Mini claims the coupe is one tenth of a second faster to 100 km/h than the JCW hatchback version, taking just 6.4 seconds. I say, "Who cares?" Both are supremely fun cars to drive. The only decision you need to make is how much trunk space is required and whether or not you like the squashed roofline and somewhat tighter confines of the coupé. Top speed is electronically limited at 240 km/h.
Fuel economy estimates come in at 7.7 L/100 km (30 MPG) in the city and 5.6 L/100 km (42 MPG) on the highway for a combined rating of 6.7 L/100 km (35 MPG). In real world driving over the course of a 4 day weekend in which we piled up 1,600 km on all types of roads, we actually achieved 6.7 L/100 km (35 MPG). It looks like Mini has done their homework and isn't just blowing smoke like several other automakers when it comes to delivering on their boast about fuel economy ratings.
Tuned for the sports enthusiast, rack and pinion steering controls the input from McPherson strut front and Independent multi-link rear suspension. Dynamic stability and traction control aid in all types of weather or road conditions, but I sense it most while driving on the icy roads near Mont Tremblant, Quebec.
Feel is light when you want it to be, firm as speeds increase. This fact is appreciated the next day while navigating the tight streets around Quebec City on a four day loop through the Province. Four hundred and fifty year old streets can certainly test the mettle of any sports car, but the Mini Coupé is ever up to the task.
Braking on the slippery, snow-covered cobblestones around the Fairmont Le Chateau Frontenac in Quebec City is easy with 4-wheel ABS and Brake Force Distribution always on command. Even while exploring the one lane roads built on a severe slope inside the old city walls, I feel in control as pedestrians pass by staring at the car. Some are even bold enough to reach out to touch it as we drive past at a snail's pace mere centimetres away.
Inside, Mini takes the art of interior design to new levels of excellence. Expectations require a large center speedometer with an over-the-steering-wheel mounted tachometer and the Coupé delivers. Our Mini test vehicle is also equipped with a crystal clear navigation system and a superb Harmon Kardon sound system.
Piano Black accents, red stitching around the 3-spoke leather, multi-function steering wheel and shifter boot, as well as red piping on the tufted lounge leather seating surfaces adds a further touch of class to the JCW package.
Given my 6 foot plus frame, the roofline is low, almost touching the top of my head. Surprisingly, I never feel claustrophobic in the quaint confines of the Mini Coupé, a testament to the well-executed designs the brand is famous for. Dual cupholders rest immediately in front of the gear shift knob, storage is added with door pouches and a center shelf behind the seats, accessible between the driver and passenger.

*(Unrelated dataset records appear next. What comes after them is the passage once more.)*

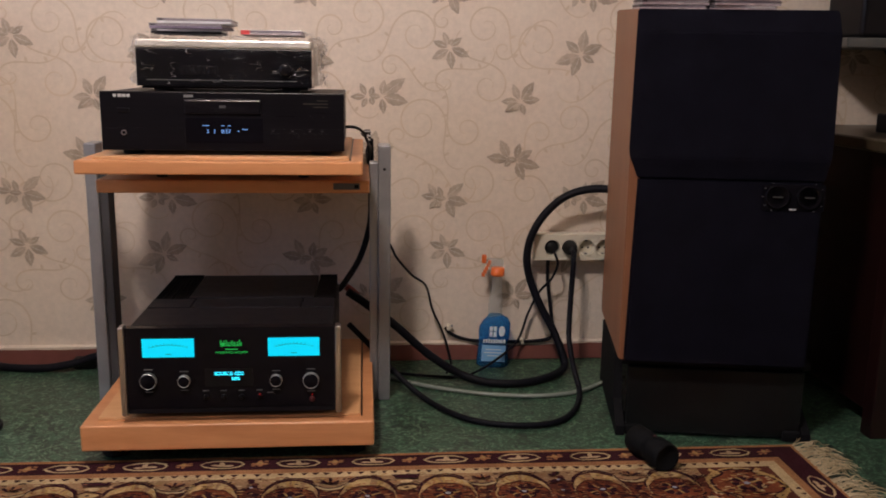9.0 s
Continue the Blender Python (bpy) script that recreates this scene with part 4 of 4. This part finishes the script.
# ---- wall sockets ----
def socket_block(x0, x1, z0, z1, gangs, label):
    """A surface socket: hollow housing and a front plate with a round cup at each outlet."""
    o = thing("wall_socket", label, "wall socket", ((x0 + x1) / 2, WY, z0))
    yf, z, r, n = WY - 0.046, (z0 + z1) / 2, 0.0222, 32
    hb = box(x0, x1, yf + 0.0005, WY - 0.0012, z0, z1, 0.004, 3)
    for f in [f for f in hb.faces if f.normal.y < -0.9]: hb.faces.remove(f)
    part("housing", hb, M_plastic, o)
    b = bmesh.new(); cuts = [x0 + 0.002] + [(p + q) / 2 for p, q in zip(gangs, gangs[1:])] + [x1 - 0.002]
    for gx, xa, xb in zip(gangs, cuts, cuts[1:]):
        ring = [b.verts.new((gx + r * math.cos(2 * math.pi * i / n), yf - 0.003, z + r * math.sin(2 * math.pi * i / n))) for i in range(n)]
        rim = []
        for i in range(n):                                # the same ray carried out to the cell's border
            c, s = math.cos(2 * math.pi * i / n), math.sin(2 * math.pi * i / n)
            k = min(((xb - gx) / c if c > 0 else (xa - gx) / c) if abs(c) > 1e-6 else 9, ((z1 - 0.002 - z) / abs(s)) if abs(s) > 1e-6 else 9)
            rim.append(b.verts.new((gx + k * c, yf - 0.003, z + k * s)))
        corners = {}
        for cx in (xa, xb):
            for cz in (z0 + 0.002, z1 - 0.002): corners[(cx, cz)] = b.verts.new((cx, yf - 0.003, cz))
        for i in range(n):
            j = (i + 1) % n; b.faces.new((ring[i], rim[i], rim[j], ring[j]))
            p, q = rim[i].co, rim[j].co
            if abs(p.x - q.x) > 1e-5 and abs(p.z - q.z) > 1e-5:
                key = min(corners, key=lambda t: math.hypot(t[0] - (p.x + q.x) / 2, t[1] - (p.z + q.z) / 2)); b.faces.new((rim[i], corners[key], rim[j]))
    bmesh.ops.recalc_face_normals(b, faces=b.faces[:])
    if sum(f.normal.y for f in b.faces) > 0: bmesh.ops.reverse_faces(b, faces=b.faces[:])
    part("cover", b, M_plastic, o, "flat front plate")
    for gx in gangs:
        g = part("outlet", lathe([(r, 0.003), (r + 0.0012, 0.0042), (r + 0.0024, 0.003)], n, pose(gx, yf, z, 90, 0, 0)), M_plastic, o, "round outlet", True)
        cup = lathe([(r, 0.0031), (r - 0.001, -0.016), (0, -0.016)], n, pose(gx, yf, z, 90, 0, 0))
        part("recess", cup, M_plastic, g, "deep round recess")
        for s in (-1, 1):
            part("pin_hole", disc_y(gx + s * 0.0085, yf + 0.0158, z - 0.003, 0.003, 0.0006, 12), M_black, g)
            part("earth_clip", box(gx - 0.003, gx + 0.003, yf + 0.002, yf + 0.014, z + s * 0.0185 - 0.0012, z + s * 0.0185 + 0.0012, 0.0004), M_gstrip, g)
    return o


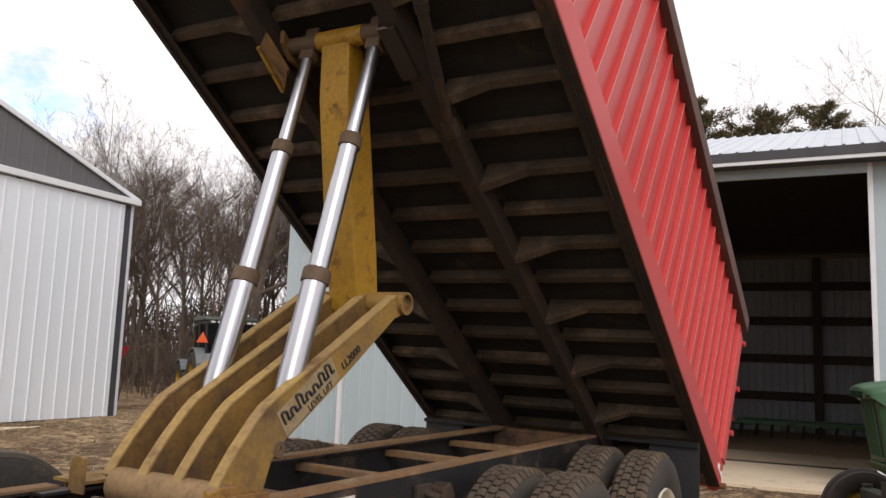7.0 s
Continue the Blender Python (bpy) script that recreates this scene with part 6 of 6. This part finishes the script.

The competitive market for a 2-door turbocharged coupé is only so big, but recent entries are certain to up the ante for Mini. The imminent 2013 Hyundai Veloster Turbo for one offers similar horsepower at 201 and better torque at 194 lb-ft, plus the added bonus of rear seats and a bigger trunk. On the weird-looking scale, the Veloster wins in my opinion. This isn't necessarily a good thing, but ultimately the market will decide and you would be a fool to bet against Hyundai at the moment.
The base price in Canada for the 2012 Mini John Cooper Works Coupé is $38,400. Our test vehicle adds a Premium Package for an additional $1,900, a Wired Package with stereo and navigation plus several standalone options including stripes, metallic black paint and lounge leather. Total retail equals $44,895 plus a destination charge of $1,595.
Mini has a long history of victory at every level. The Mini John Cooper Works Coupé is certain to carry this tradition forward as it expands the brand to include all aspects of motoring except for the truck and van market, of course. No, I can't imagine a Mini truck either. But then stranger things have happened in the past. For now, this is one 2-door soon to raise the roof in convertible form just in time for summer and I have a strong suspicion, it will keep the Mini tradition of success going strong for many years to come.